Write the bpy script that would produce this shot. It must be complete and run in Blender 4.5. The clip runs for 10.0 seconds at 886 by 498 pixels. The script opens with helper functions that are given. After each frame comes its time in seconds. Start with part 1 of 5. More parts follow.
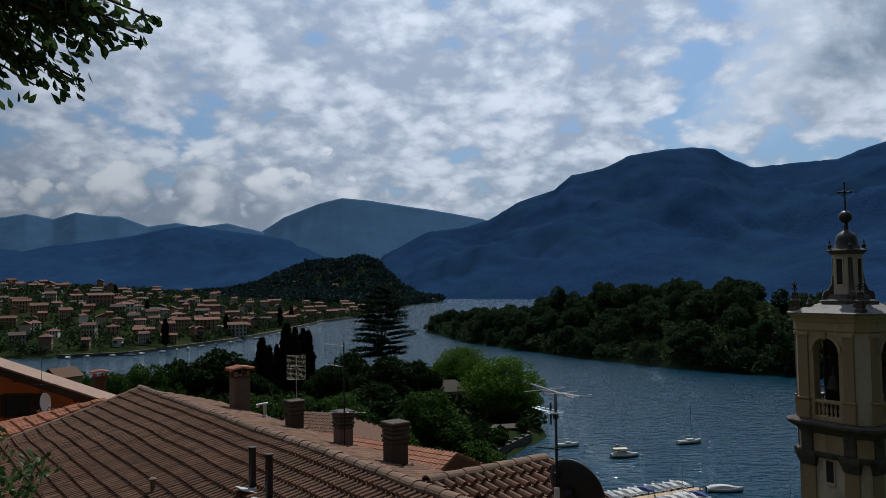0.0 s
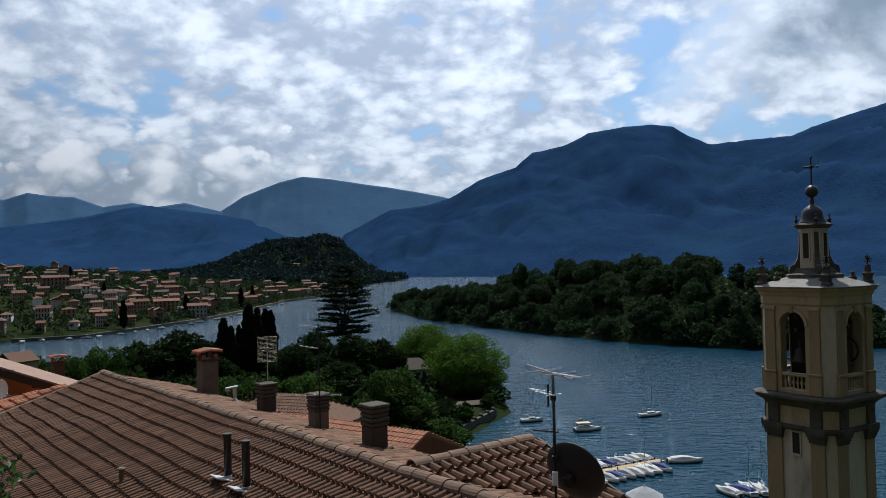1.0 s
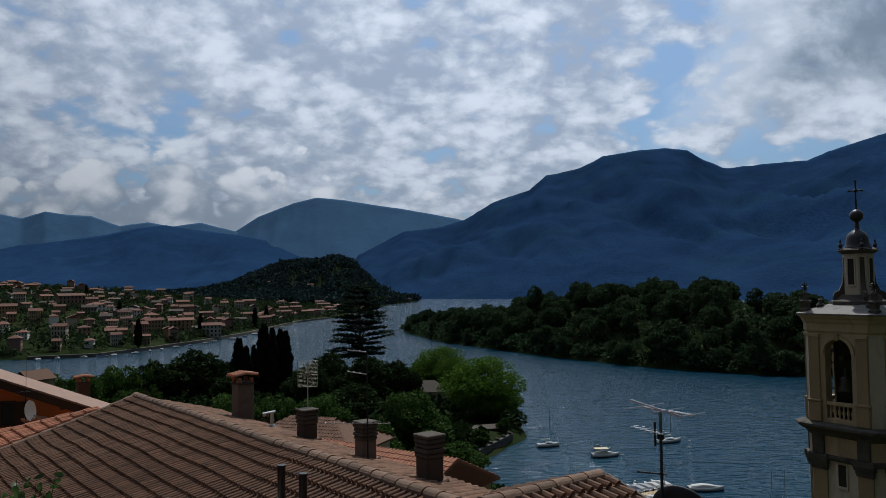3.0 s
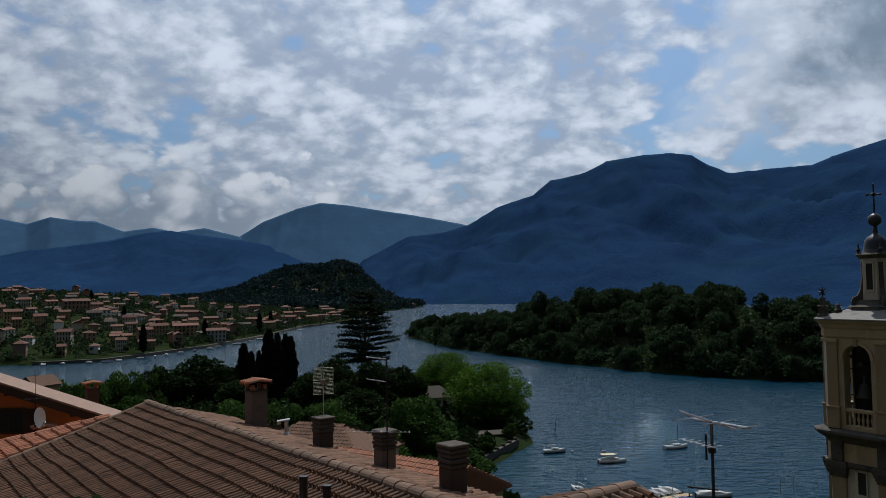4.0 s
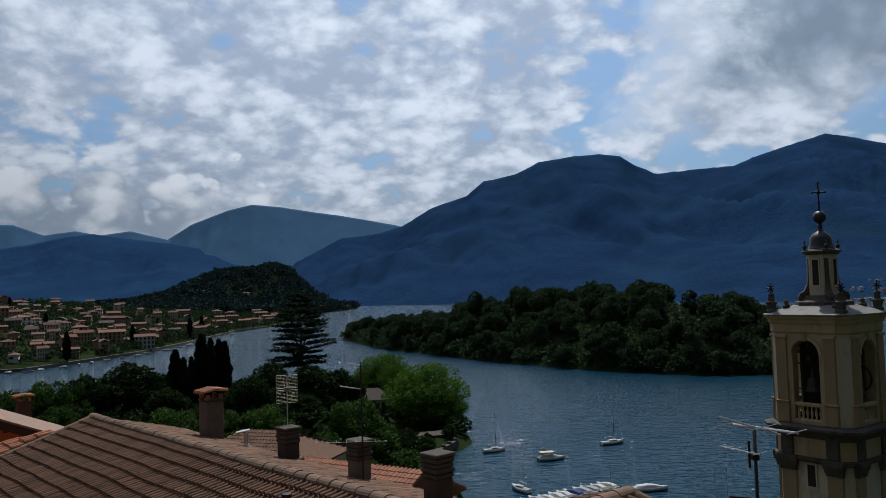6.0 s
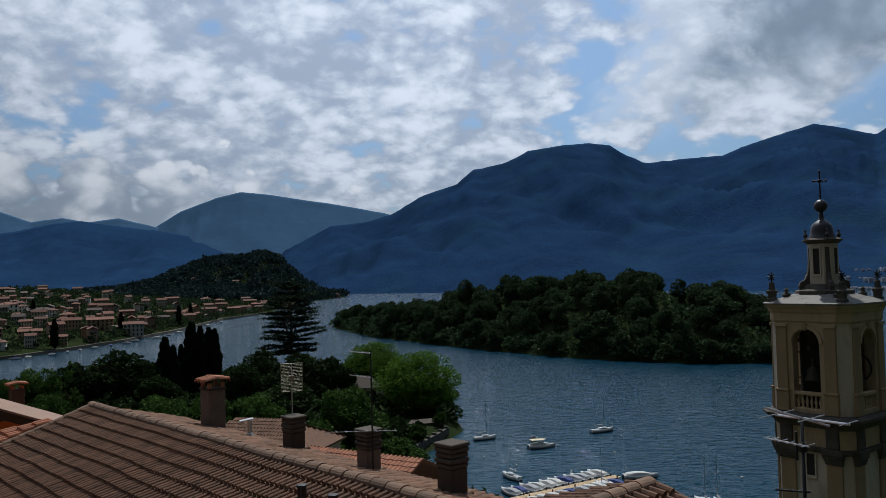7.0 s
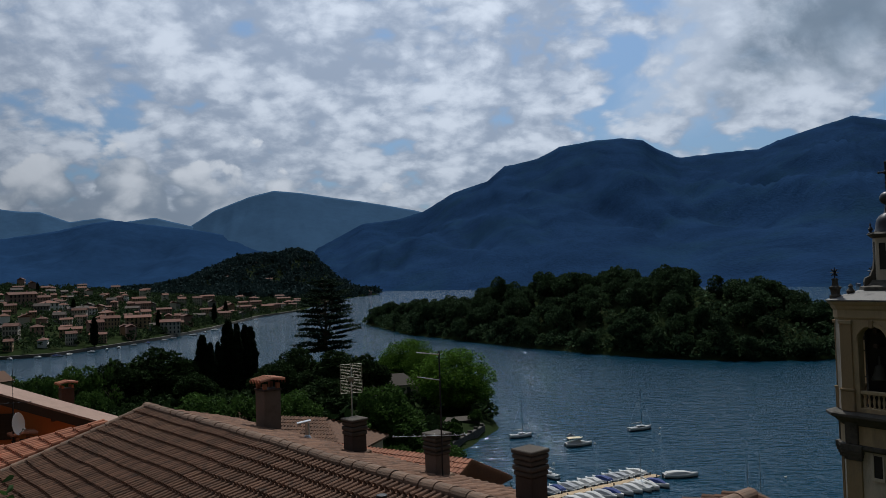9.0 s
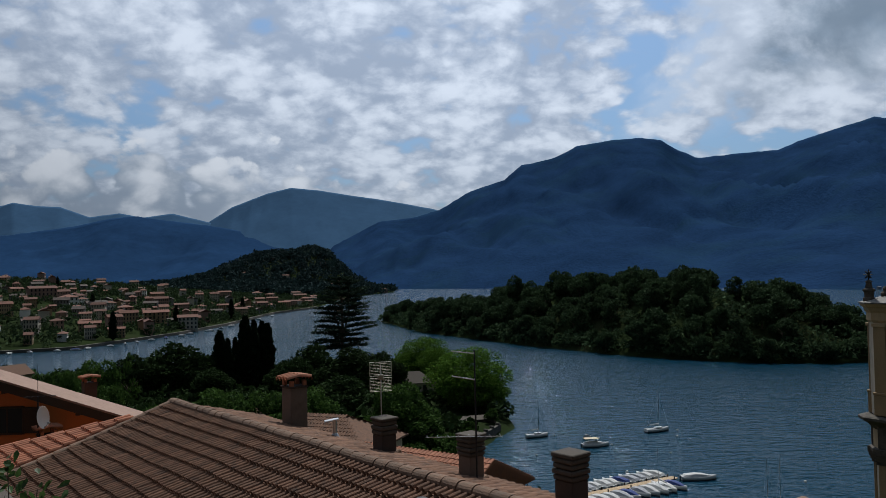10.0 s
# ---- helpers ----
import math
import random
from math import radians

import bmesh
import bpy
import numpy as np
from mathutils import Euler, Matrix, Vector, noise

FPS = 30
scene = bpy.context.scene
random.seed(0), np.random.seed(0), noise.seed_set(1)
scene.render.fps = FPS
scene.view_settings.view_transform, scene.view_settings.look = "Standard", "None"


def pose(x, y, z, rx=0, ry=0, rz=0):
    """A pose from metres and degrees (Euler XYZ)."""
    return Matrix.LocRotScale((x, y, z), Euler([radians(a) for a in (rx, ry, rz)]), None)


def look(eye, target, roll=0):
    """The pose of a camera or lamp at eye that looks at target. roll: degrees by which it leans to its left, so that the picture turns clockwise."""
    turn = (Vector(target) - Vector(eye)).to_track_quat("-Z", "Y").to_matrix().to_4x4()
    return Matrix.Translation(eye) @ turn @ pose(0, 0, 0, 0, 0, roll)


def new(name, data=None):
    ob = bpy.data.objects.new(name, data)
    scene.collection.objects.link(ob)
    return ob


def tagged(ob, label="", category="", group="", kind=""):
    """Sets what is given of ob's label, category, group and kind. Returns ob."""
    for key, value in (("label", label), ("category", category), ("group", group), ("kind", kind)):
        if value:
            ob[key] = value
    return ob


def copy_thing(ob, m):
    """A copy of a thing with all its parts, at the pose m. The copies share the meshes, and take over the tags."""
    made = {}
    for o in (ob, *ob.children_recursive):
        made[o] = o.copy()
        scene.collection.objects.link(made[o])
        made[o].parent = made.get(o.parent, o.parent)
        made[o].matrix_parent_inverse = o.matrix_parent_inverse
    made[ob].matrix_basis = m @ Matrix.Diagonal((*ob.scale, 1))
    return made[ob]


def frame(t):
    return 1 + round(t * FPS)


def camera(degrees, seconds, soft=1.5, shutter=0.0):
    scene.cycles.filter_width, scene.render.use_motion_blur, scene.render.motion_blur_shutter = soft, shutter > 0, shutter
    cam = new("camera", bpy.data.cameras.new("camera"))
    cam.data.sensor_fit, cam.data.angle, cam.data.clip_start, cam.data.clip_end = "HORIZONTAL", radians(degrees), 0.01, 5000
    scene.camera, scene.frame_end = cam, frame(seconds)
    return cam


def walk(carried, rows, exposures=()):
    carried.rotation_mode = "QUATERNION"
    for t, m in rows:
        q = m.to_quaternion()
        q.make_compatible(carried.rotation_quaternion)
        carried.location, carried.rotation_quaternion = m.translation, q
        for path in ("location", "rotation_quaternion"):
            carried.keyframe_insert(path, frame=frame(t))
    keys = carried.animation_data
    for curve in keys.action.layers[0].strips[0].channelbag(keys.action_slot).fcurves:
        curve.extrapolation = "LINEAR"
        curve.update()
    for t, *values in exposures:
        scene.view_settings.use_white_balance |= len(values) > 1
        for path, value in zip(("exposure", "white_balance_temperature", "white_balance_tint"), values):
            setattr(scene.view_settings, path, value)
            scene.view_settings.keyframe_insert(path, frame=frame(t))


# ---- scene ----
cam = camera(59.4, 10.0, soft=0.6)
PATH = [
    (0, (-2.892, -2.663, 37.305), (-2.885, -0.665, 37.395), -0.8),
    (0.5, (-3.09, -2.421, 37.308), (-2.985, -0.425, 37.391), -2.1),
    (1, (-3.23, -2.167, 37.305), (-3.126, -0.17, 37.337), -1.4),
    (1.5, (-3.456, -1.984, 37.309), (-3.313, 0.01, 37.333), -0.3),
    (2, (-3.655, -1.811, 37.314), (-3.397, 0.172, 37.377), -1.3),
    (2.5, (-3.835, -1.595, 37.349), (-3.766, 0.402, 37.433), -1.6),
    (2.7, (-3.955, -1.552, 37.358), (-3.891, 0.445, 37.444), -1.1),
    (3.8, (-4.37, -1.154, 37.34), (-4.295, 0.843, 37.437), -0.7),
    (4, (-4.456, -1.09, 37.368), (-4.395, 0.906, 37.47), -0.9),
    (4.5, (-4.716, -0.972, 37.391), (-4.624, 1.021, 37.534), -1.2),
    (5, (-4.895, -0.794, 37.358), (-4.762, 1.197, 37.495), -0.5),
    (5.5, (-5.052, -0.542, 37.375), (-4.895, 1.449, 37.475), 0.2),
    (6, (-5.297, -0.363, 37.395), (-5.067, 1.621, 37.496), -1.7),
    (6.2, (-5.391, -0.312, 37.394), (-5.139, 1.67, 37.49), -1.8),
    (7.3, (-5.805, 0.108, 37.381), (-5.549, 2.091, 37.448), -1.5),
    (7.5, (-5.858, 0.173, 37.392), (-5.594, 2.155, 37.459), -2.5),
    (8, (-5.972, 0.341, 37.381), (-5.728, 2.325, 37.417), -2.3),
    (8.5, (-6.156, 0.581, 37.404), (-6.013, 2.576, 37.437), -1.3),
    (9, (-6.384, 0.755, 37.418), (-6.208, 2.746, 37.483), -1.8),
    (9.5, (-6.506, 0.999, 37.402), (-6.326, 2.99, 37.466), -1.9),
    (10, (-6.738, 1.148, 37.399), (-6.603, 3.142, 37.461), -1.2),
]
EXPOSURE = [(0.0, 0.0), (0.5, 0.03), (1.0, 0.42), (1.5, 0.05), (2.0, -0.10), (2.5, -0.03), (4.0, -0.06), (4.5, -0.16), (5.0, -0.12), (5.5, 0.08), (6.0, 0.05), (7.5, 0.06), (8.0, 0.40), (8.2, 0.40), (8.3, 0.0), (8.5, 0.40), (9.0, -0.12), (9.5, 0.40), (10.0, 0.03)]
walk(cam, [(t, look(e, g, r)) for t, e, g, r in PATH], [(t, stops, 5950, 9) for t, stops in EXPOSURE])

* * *

# PROBLEM DESCRIPTION
Take the data above and repeat it exactly, leaving each picture out.

# OUTPUT BELOW
Write the bpy script that would produce this shot. It must be complete and run in Blender 4.5. The clip runs for 10.0 seconds at 886 by 498 pixels. The script opens with helper functions that are given. After each frame comes its time in seconds. Start with part 1 of 5. More parts follow.
0.0 s
1.0 s
3.0 s
4.0 s
6.0 s
7.0 s
9.0 s
10.0 s
# ---- helpers ----
import math
import random
from math import radians

import bmesh
import bpy
import numpy as np
from mathutils import Euler, Matrix, Vector, noise

FPS = 30
scene = bpy.context.scene
random.seed(0), np.random.seed(0), noise.seed_set(1)
scene.render.fps = FPS
scene.view_settings.view_transform, scene.view_settings.look = "Standard", "None"


def pose(x, y, z, rx=0, ry=0, rz=0):
    """A pose from metres and degrees (Euler XYZ)."""
    return Matrix.LocRotScale((x, y, z), Euler([radians(a) for a in (rx, ry, rz)]), None)


def look(eye, target, roll=0):
    """The pose of a camera or lamp at eye that looks at target. roll: degrees by which it leans to its left, so that the picture turns clockwise."""
    turn = (Vector(target) - Vector(eye)).to_track_quat("-Z", "Y").to_matrix().to_4x4()
    return Matrix.Translation(eye) @ turn @ pose(0, 0, 0, 0, 0, roll)


def new(name, data=None):
    ob = bpy.data.objects.new(name, data)
    scene.collection.objects.link(ob)
    return ob


def tagged(ob, label="", category="", group="", kind=""):
    """Sets what is given of ob's label, category, group and kind. Returns ob."""
    for key, value in (("label", label), ("category", category), ("group", group), ("kind", kind)):
        if value:
            ob[key] = value
    return ob


def copy_thing(ob, m):
    """A copy of a thing with all its parts, at the pose m. The copies share the meshes, and take over the tags."""
    made = {}
    for o in (ob, *ob.children_recursive):
        made[o] = o.copy()
        scene.collection.objects.link(made[o])
        made[o].parent = made.get(o.parent, o.parent)
        made[o].matrix_parent_inverse = o.matrix_parent_inverse
    made[ob].matrix_basis = m @ Matrix.Diagonal((*ob.scale, 1))
    return made[ob]


def frame(t):
    return 1 + round(t * FPS)


def camera(degrees, seconds, soft=1.5, shutter=0.0):
    scene.cycles.filter_width, scene.render.use_motion_blur, scene.render.motion_blur_shutter = soft, shutter > 0, shutter
    cam = new("camera", bpy.data.cameras.new("camera"))
    cam.data.sensor_fit, cam.data.angle, cam.data.clip_start, cam.data.clip_end = "HORIZONTAL", radians(degrees), 0.01, 5000
    scene.camera, scene.frame_end = cam, frame(seconds)
    return cam


def walk(carried, rows, exposures=()):
    carried.rotation_mode = "QUATERNION"
    for t, m in rows:
        q = m.to_quaternion()
        q.make_compatible(carried.rotation_quaternion)
        carried.location, carried.rotation_quaternion = m.translation, q
        for path in ("location", "rotation_quaternion"):
            carried.keyframe_insert(path, frame=frame(t))
    keys = carried.animation_data
    for curve in keys.action.layers[0].strips[0].channelbag(keys.action_slot).fcurves:
        curve.extrapolation = "LINEAR"
        curve.update()
    for t, *values in exposures:
        scene.view_settings.use_white_balance |= len(values) > 1
        for path, value in zip(("exposure", "white_balance_temperature", "white_balance_tint"), values):
            setattr(scene.view_settings, path, value)
            scene.view_settings.keyframe_insert(path, frame=frame(t))


# ---- scene ----
cam = camera(59.4, 10.0, soft=0.6)
PATH = [
    (0, (-2.892, -2.663, 37.305), (-2.885, -0.665, 37.395), -0.8),
    (0.5, (-3.09, -2.421, 37.308), (-2.985, -0.425, 37.391), -2.1),
    (1, (-3.23, -2.167, 37.305), (-3.126, -0.17, 37.337), -1.4),
    (1.5, (-3.456, -1.984, 37.309), (-3.313, 0.01, 37.333), -0.3),
    (2, (-3.655, -1.811, 37.314), (-3.397, 0.172, 37.377), -1.3),
    (2.5, (-3.835, -1.595, 37.349), (-3.766, 0.402, 37.433), -1.6),
    (2.7, (-3.955, -1.552, 37.358), (-3.891, 0.445, 37.444), -1.1),
    (3.8, (-4.37, -1.154, 37.34), (-4.295, 0.843, 37.437), -0.7),
    (4, (-4.456, -1.09, 37.368), (-4.395, 0.906, 37.47), -0.9),
    (4.5, (-4.716, -0.972, 37.391), (-4.624, 1.021, 37.534), -1.2),
    (5, (-4.895, -0.794, 37.358), (-4.762, 1.197, 37.495), -0.5),
    (5.5, (-5.052, -0.542, 37.375), (-4.895, 1.449, 37.475), 0.2),
    (6, (-5.297, -0.363, 37.395), (-5.067, 1.621, 37.496), -1.7),
    (6.2, (-5.391, -0.312, 37.394), (-5.139, 1.67, 37.49), -1.8),
    (7.3, (-5.805, 0.108, 37.381), (-5.549, 2.091, 37.448), -1.5),
    (7.5, (-5.858, 0.173, 37.392), (-5.594, 2.155, 37.459), -2.5),
    (8, (-5.972, 0.341, 37.381), (-5.728, 2.325, 37.417), -2.3),
    (8.5, (-6.156, 0.581, 37.404), (-6.013, 2.576, 37.437), -1.3),
    (9, (-6.384, 0.755, 37.418), (-6.208, 2.746, 37.483), -1.8),
    (9.5, (-6.506, 0.999, 37.402), (-6.326, 2.99, 37.466), -1.9),
    (10, (-6.738, 1.148, 37.399), (-6.603, 3.142, 37.461), -1.2),
]
EXPOSURE = [(0.0, 0.0), (0.5, 0.03), (1.0, 0.42), (1.5, 0.05), (2.0, -0.10), (2.5, -0.03), (4.0, -0.06), (4.5, -0.16), (5.0, -0.12), (5.5, 0.08), (6.0, 0.05), (7.5, 0.06), (8.0, 0.40), (8.2, 0.40), (8.3, 0.0), (8.5, 0.40), (9.0, -0.12), (9.5, 0.40), (10.0, 0.03)]
walk(cam, [(t, look(e, g, r)) for t, e, g, r in PATH], [(t, stops, 5950, 9) for t, stops in EXPOSURE])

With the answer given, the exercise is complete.